The clusterfuck of life admin, revisited. 

It’s been Procrastination City Arizona here this week, hence the “old newsy” feel of this post – I started it yesterday when my cup overflowed-eth with good humour. Today I could drop-kick Bambi into next week and not give a shit. So here, for what it’s worth, which is shit-all really, is yesterday’s shitty news:

Following an accidental two hour après-tea nap, (a lovely Moroccan lamb dish prepared by Heather, if you must know) I decided, after I’d stared into space, absentmindedly scratching my arse for what felt like an eternity,  and worked out what day/time it was, to tackle the clusterfuck of life admin. 

I moved here 13 months ago, and still haven’t changed my address for everything (except the very legal stuff, in case DVLA, the Police, MI5, GCHQ, yer maw, or the Prime Minister (not entirely who the PM is so kept that vague – I’d be shit at a test for dementia “Who’s the Prime Minister, Lindsey?” “Ummm…BANANA!”) are reading this) (sorry again about all the bracket opening and closing all over the bloody shop – for somebody who has a hairy fit over the wrong use of you and you’re I appear to be very gung-ho about my own grammar in this blog but then again a) I’m typing it on my phone and b) I never said it was good at it so shit off with your judgy-judgy opinions) CLOSE BRACKET CLOSE BRACKET CLOSE BRACKET. There. Shut up. 

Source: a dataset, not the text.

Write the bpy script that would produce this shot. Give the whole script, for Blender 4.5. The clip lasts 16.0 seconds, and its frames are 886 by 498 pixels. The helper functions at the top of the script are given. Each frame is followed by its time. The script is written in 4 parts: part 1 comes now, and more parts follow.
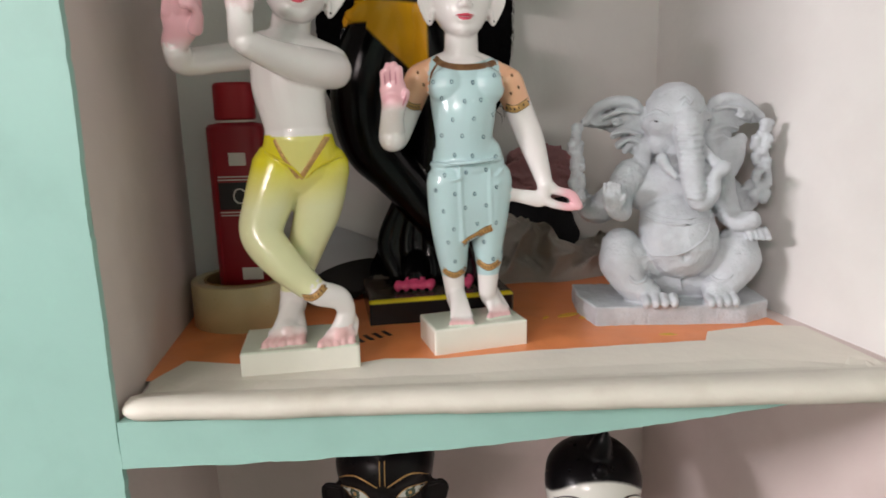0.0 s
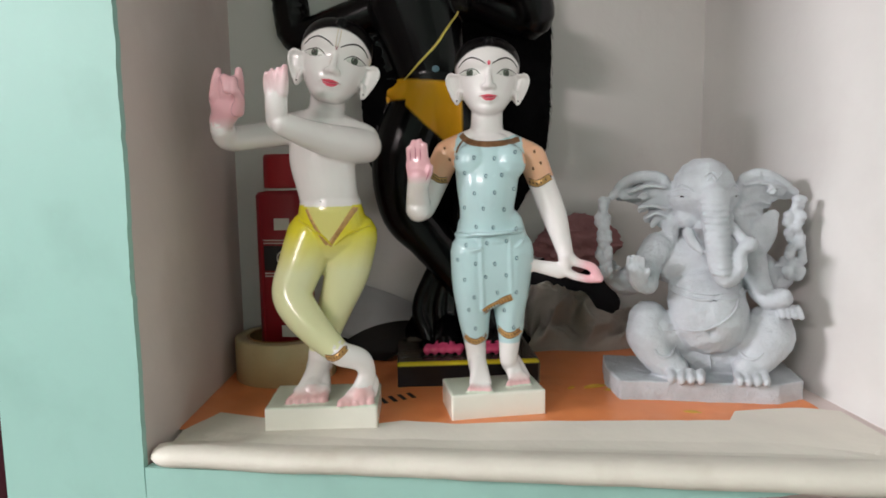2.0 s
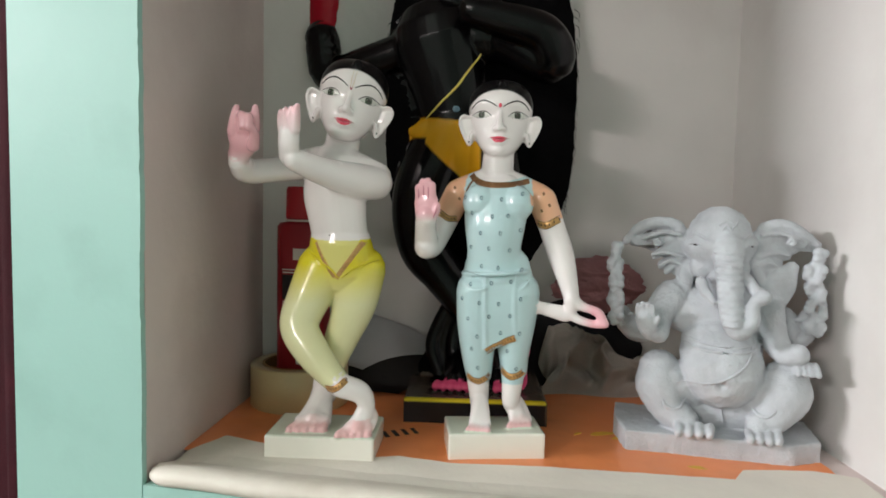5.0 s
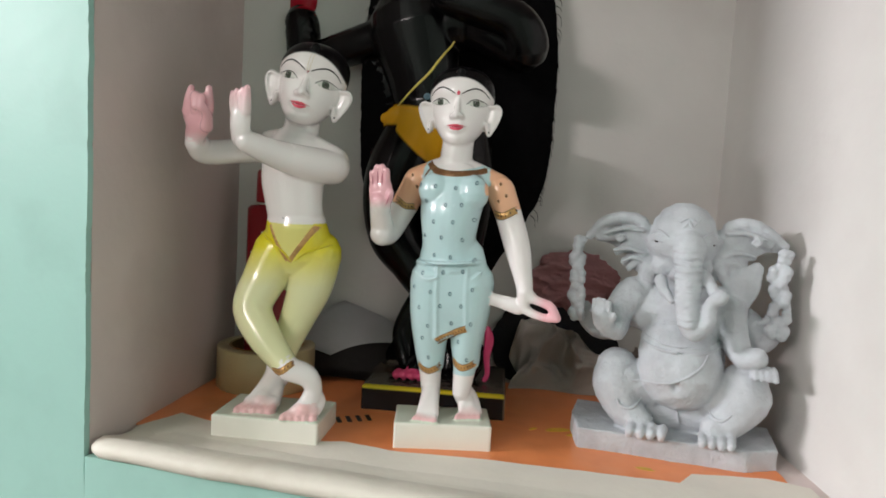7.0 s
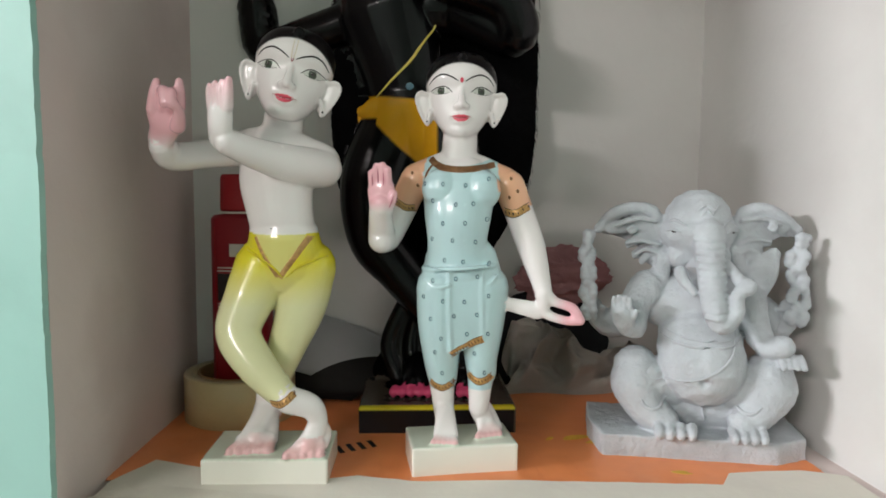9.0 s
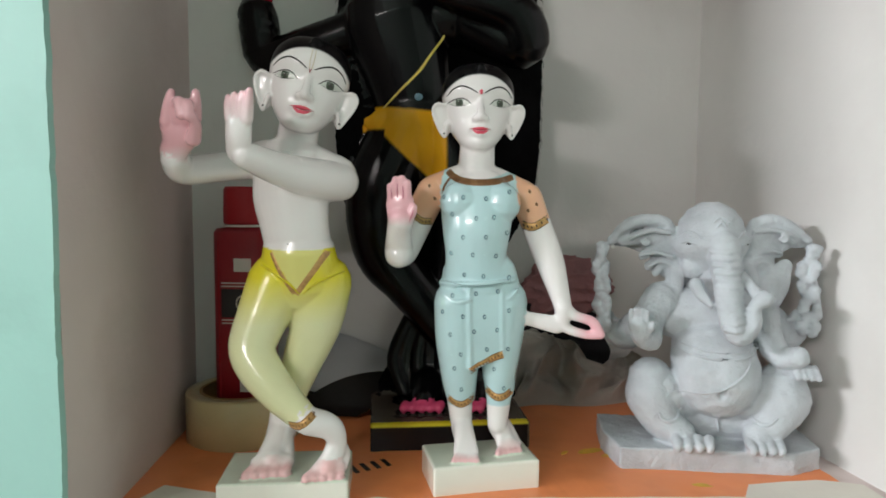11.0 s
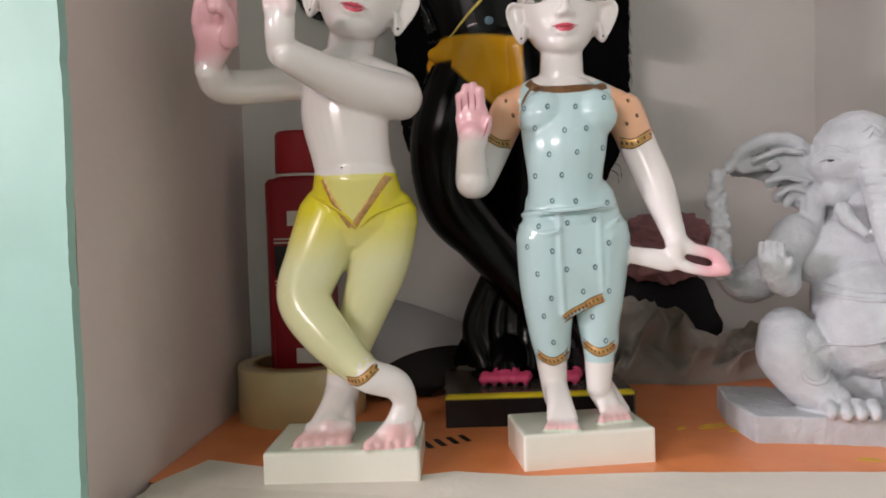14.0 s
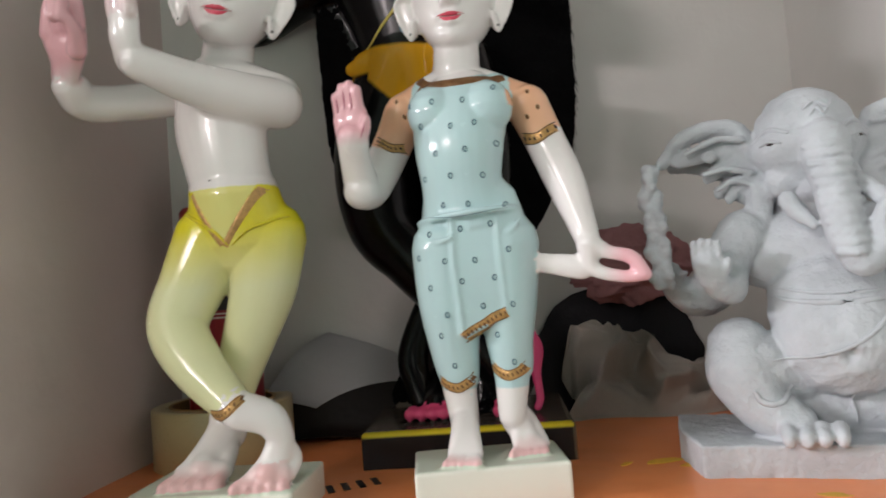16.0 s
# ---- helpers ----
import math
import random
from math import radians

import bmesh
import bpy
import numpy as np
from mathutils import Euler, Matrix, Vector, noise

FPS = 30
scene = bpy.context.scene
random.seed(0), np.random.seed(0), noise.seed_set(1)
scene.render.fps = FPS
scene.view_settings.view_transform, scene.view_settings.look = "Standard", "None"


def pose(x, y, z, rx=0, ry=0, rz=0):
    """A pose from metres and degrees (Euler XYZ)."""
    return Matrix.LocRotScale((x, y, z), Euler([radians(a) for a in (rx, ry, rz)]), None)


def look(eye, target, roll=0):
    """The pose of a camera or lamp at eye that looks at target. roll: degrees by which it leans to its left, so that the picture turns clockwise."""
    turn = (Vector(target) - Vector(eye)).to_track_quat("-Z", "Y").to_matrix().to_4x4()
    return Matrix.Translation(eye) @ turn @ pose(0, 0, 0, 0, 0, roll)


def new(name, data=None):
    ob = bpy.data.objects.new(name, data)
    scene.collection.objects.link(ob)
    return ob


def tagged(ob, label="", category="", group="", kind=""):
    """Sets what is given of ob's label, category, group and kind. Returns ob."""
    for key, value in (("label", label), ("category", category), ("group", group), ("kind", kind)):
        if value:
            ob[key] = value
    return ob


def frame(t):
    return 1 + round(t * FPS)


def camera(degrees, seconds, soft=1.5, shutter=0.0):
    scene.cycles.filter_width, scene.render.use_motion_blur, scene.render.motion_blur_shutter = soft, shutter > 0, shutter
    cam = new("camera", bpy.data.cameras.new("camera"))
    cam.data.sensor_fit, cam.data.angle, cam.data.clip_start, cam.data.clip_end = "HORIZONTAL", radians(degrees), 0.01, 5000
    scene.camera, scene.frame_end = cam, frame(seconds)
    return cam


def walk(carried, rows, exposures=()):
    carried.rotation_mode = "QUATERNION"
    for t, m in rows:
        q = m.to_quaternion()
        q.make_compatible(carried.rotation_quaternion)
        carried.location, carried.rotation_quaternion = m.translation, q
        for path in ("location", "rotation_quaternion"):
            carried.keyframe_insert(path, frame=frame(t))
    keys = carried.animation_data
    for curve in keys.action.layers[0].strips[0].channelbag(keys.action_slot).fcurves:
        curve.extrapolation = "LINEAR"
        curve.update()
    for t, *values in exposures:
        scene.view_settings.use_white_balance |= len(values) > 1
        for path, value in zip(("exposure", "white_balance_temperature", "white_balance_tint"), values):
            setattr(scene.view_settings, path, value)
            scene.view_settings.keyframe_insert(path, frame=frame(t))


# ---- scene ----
from mathutils.bvhtree import BVHTree
from mathutils.kdtree import KDTree

cam = camera(66.8, 16.0, soft=1.7, shutter=0.4)
PATH = [
    (0, (0.073, 0.002, 1.307), (-0.087, 1.953, 0.898), -1.5),
    (0.5, (0.089, -0.007, 1.31), (-0.202, 1.933, 0.921), -0.9),
    (1, (0.118, -0.009, 1.312), (-0.273, 1.92, 0.957), -1.4),
    (1.5, (0.121, -0.016, 1.32), (-0.287, 1.926, 1.069), -1.1),
    (2, (0.127, -0.012, 1.319), (-0.272, 1.933, 1.082), -0.8),
    (2.5, (0.127, -0.022, 1.325), (-0.311, 1.921, 1.142), -0.7),
    (3, (0.133, -0.02, 1.324), (-0.309, 1.921, 1.134), -0.1),
    (3.5, (0.146, -0.018, 1.317), (-0.298, 1.923, 1.129), 0.9),
    (4, (0.154, -0.02, 1.322), (-0.385, 1.893, 1.099), -0.6),
    (4.2, (0.157, -0.02, 1.326), (-0.365, 1.899, 1.118), -0.3),
    (6.3, (0.212, 0.022, 1.323), (-0.478, 1.895, 1.195), 4.9),
    (6.5, (0.22, 0.022, 1.321), (-0.478, 1.891, 1.177), 4.8),
    (7, (0.238, 0.02, 1.324), (-0.425, 1.899, 1.153), 3.2),
    (7.5, (0.223, 0.024, 1.322), (-0.413, 1.912, 1.144), 2.3),
    (8, (0.192, 0.035, 1.321), (-0.379, 1.943, 1.141), 1.4),
    (10.5, (0.107, 0.057, 1.331), (-0.156, 2.033, 1.163), 0.5),
    (11, (0.1, 0.053, 1.33), (-0.201, 2.023, 1.169), 0.4),
    (11.5, (0.088, 0.061, 1.327), (-0.258, 2.021, 1.138), 0.2),
    (12, (0.057, 0.068, 1.324), (-0.275, 2.032, 1.148), 0.0),
    (12.5, (0.038, 0.064, 1.317), (-0.278, 2.036, 1.201), -1.1),
    (13, (0.032, 0.066, 1.3), (-0.281, 2.039, 1.198), -1.7),
    (13.5, (0.049, 0.101, 1.269), (-0.335, 2.059, 1.145), -2.0),
    (14, (0.08, 0.131, 1.254), (-0.43, 2.064, 1.19), -1.8),
    (14.5, (0.085, 0.147, 1.243), (-0.523, 2.051, 1.186), -1.9),
    (15, (0.094, 0.171, 1.232), (-0.549, 2.064, 1.275), -2.4),
    (15.5, (0.127, 0.187, 1.223), (-0.521, 2.077, 1.321), -2.2),
    (16, (0.161, 0.203, 1.225), (-0.491, 2.09, 1.325), -4.4),
]
TINTS = [(0, 6600, 15), (1, 6500, 13), (2, 6400, 12), (3.5, 6450, 9), (7, 6450, 11), (8.2, 6400, 10), (10.3, 6300, 6), (11, 6250, 6), (12, 6300, 9), (13.5, 6680, 20), (14.5, 6580, 18), (15, 6480, 13), (15.5, 6480, 15), (16, 6450, 13)]
walk(cam, [(t, look(eye, target, roll)) for t, eye, target, roll in PATH], [(t, 0.0, kelvin, tint) for t, kelvin, tint in TINTS])

# ---- light ----
world = bpy.data.worlds.new("room_air")
scene.world = world
world.use_nodes = True
world.node_tree.nodes["Background"].inputs["Color"].default_value = (0.9, 0.95, 1.0, 1)
world.node_tree.nodes["Background"].inputs["Strength"].default_value = 0.05


def area_lamp(name, eye, target, size_x, size_y, watts, color):
    data = bpy.data.lights.new(name, "AREA")
    data.shape, data.size, data.size_y, data.energy, data.color = "RECTANGLE", size_x, size_y, watts, color
    ob = new(name, data)
    ob.matrix_world = look(eye, target)
    return ob


area_lamp("tube_light_glow", (-2.52, -0.85, 1.98), (0.10, 0.65, 1.25), 1.15, 0.06, 102, (0.964, 0.921, 0.946))
# unseen fill strip added to brighten the front; no fixture stands for it
area_lamp("front_fill", (-0.95, -2.25, 2.20), (0.1, 0.6, 1.2), 0.9, 0.06, 33, (1.0, 0.88, 0.86))

# ---- materials ----


def srgb(h):
    c = [int(h[i:i + 2], 16) / 255 for i in (0, 2, 4)]
    return tuple(v / 12.92 if v <= 0.04045 else ((v + 0.055) / 1.055) ** 2.4 for v in c) + (1.0,)


def material(name, color, rough=0.6, vary=0.08, scale=30.0, bump=0.1, bump_scale=200.0, metal=0.0, coat=0.0, attribute="", stain=None, stain_scale=6.0, dist=0.002, coords="Object"):
    """A node material: base colour, two scales of variation, grain in the relief."""
    m = bpy.data.materials.new(name)
    m.use_nodes = True
    nt, n = m.node_tree, m.node_tree.nodes
    b = n["Principled BSDF"]
    tc = n.new("ShaderNodeTexCoord")
    big = n.new("ShaderNodeTexNoise")
    big.inputs["Scale"].default_value, big.inputs["Detail"].default_value = scale, 4
    nt.links.new(tc.outputs[coords], big.inputs["Vector"])
    if attribute:
        src = n.new("ShaderNodeAttribute")
        src.attribute_name = attribute
        base = src.outputs["Color"]
    else:
        src = n.new("ShaderNodeRGB")
        src.outputs[0].default_value = color
        base = src.outputs[0]
    ramp = n.new("ShaderNodeMapRange")
    ramp.inputs["From Min"].default_value, ramp.inputs["From Max"].default_value = 0.25, 0.75
    ramp.inputs["To Min"].default_value, ramp.inputs["To Max"].default_value = 1 - vary, 1 + vary
    nt.links.new(big.outputs["Fac"], ramp.inputs["Value"])
    mul = n.new("ShaderNodeVectorMath")
    mul.operation = "SCALE"
    nt.links.new(base, mul.inputs[0])
    nt.links.new(ramp.outputs[0], mul.inputs["Scale"])
    out = mul.outputs[0]
    if stain:
        sn = n.new("ShaderNodeTexNoise")
        sn.inputs["Scale"].default_value, sn.inputs["Detail"].default_value = stain_scale, 8
        nt.links.new(tc.outputs[coords], sn.inputs["Vector"])
        cr = n.new("ShaderNodeMapRange")
        cr.inputs["From Min"].default_value, cr.inputs["From Max"].default_value = 0.52, 0.78
        cr.inputs["To Min"].default_value, cr.inputs["To Max"].default_value = 0.0, 0.7
        nt.links.new(sn.outputs["Fac"], cr.inputs["Value"])
        mx = n.new("ShaderNodeMix")
        mx.data_type = "RGBA"
        mx.inputs[7].default_value = stain
        nt.links.new(cr.outputs[0], mx.inputs[0])
        nt.links.new(out, mx.inputs[6])
        out = mx.outputs[2]
    nt.links.new(out, b.inputs["Base Color"])
    fine = n.new("ShaderNodeTexNoise")
    fine.inputs["Scale"].default_value, fine.inputs["Detail"].default_value = bump_scale, 5
    nt.links.new(tc.outputs[coords], fine.inputs["Vector"])
    rr = n.new("ShaderNodeMapRange")
    rr.inputs["To Min"].default_value, rr.inputs["To Max"].default_value = max(0.02, rough - 0.08), min(1, rough + 0.08)
    nt.links.new(fine.outputs["Fac"], rr.inputs["Value"])
    nt.links.new(rr.outputs[0], b.inputs["Roughness"])
    if bump:
        bp = n.new("ShaderNodeBump")
        bp.inputs["Strength"].default_value, bp.inputs["Distance"].default_value = bump, dist
        nt.links.new(fine.outputs["Fac"], bp.inputs["Height"])
        nt.links.new(bp.outputs[0], b.inputs["Normal"])
    b.inputs["Metallic"].default_value = metal
    b.inputs["Coat Weight"].default_value, b.inputs["Coat Roughness"].default_value = coat, 0.12
    return m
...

Back to the clusterfuck of life admin, if we must. It really is an arsehole of a thing. Every couple of years I drag it all out then get a great big sad and hide it all away again. It drains me of energy, which has been a great excuse for my laziness for a whole raft of essential life skills including:

  • Getting up in the morning unless it’s a Saturday or Sunday, or I’ve a doctor’s appointment for a fresh imaginary ailment.
  • Putting things away. 
  • Making visitors cups of tea.
  • Having visitors at all. 
  • Small talk.
  • Phoning anybody about anything.
  • Sewing that hole in the elbow of my favourite black frock.
  • Posting things if it requires dealing with an actual question-asking person. 
  • Anything else not included above unless it’s to do with fannying around with nail polish or makeup, or napping. I’m good at them. 

This energy draining excuse came about after one of those pointless money-wasting exercises carried out by a previous employer in the name of professional development where you answer various questions about your reactions and feelings to things (a bit like a quiz in the Jackie circa 1969 “how flirty are you?”) then it spits out a forty page report claiming you’re a psychopath and you go “ooooh that’s spooky – that’s me alright!” Of course it’s you, ya fanny, you’ve just answered a million pointless questions about yourself. (Mine said I had a strong moral compass – they must’ve got my answers mixed up with Mother Theresa because I’ve the morals of an alley cat). 

So, drained of energy, I gathered up all the clusterfucky life admin, including a myriad receipts for household appliances long since discarded but not including the stuff I actually need like MOTs, car insurance details and birth certificates. I suspect I shredded them when I had that shredding fetish last year. I find shredding satisfying and dare I say it arousing. Destruction is seductive, don’t you find? I’d be a great arsonist. If I could be arsed. 

I sorted everything into piles – mountains of unopened mail, payslips going back to 2003, (including the mother of all payslips from 2012 which included an enjoyable redundancy payment thank you very much), pension statements from every employer I’ve ever worked for but whose eventual output will just about keep me in Marlboro Lights for a week a year, and an amusing financial report from a financial adviser who offered to conduct a health check into my financial – how should I put this – “affairs”.  I must have the appearance of a woman with an investment portfolio but the smile drained from his face when he realised the extent of my profligacy and lack of retirement planning. I never saw him again. 

The sorting of things into piles took a good hour, at the end of which I stood back, admired my handiwork and skipped to the kitchen for a celebratory hot Ribena, by way of the bedroom where I’d a nice pile of fresh folders and a Sharpie I was saving for just such an occasion. Unfortunately Tucker had decided to have his five minute nightly mental run round the house and ran right through my piles, as it were. It’s all back in the cupboard again. Arson has never seemed so appealing. (Not Tucker, the clusterfuck of life admin. Although I bet roast Tucker would smell oddly appetising). 

Footnote: today’s ailment – Imposter Syndrome. This is an actual thing. I feel like an imposter at everything, including being an adult. Check back for tomorrow’s imaginary ailment.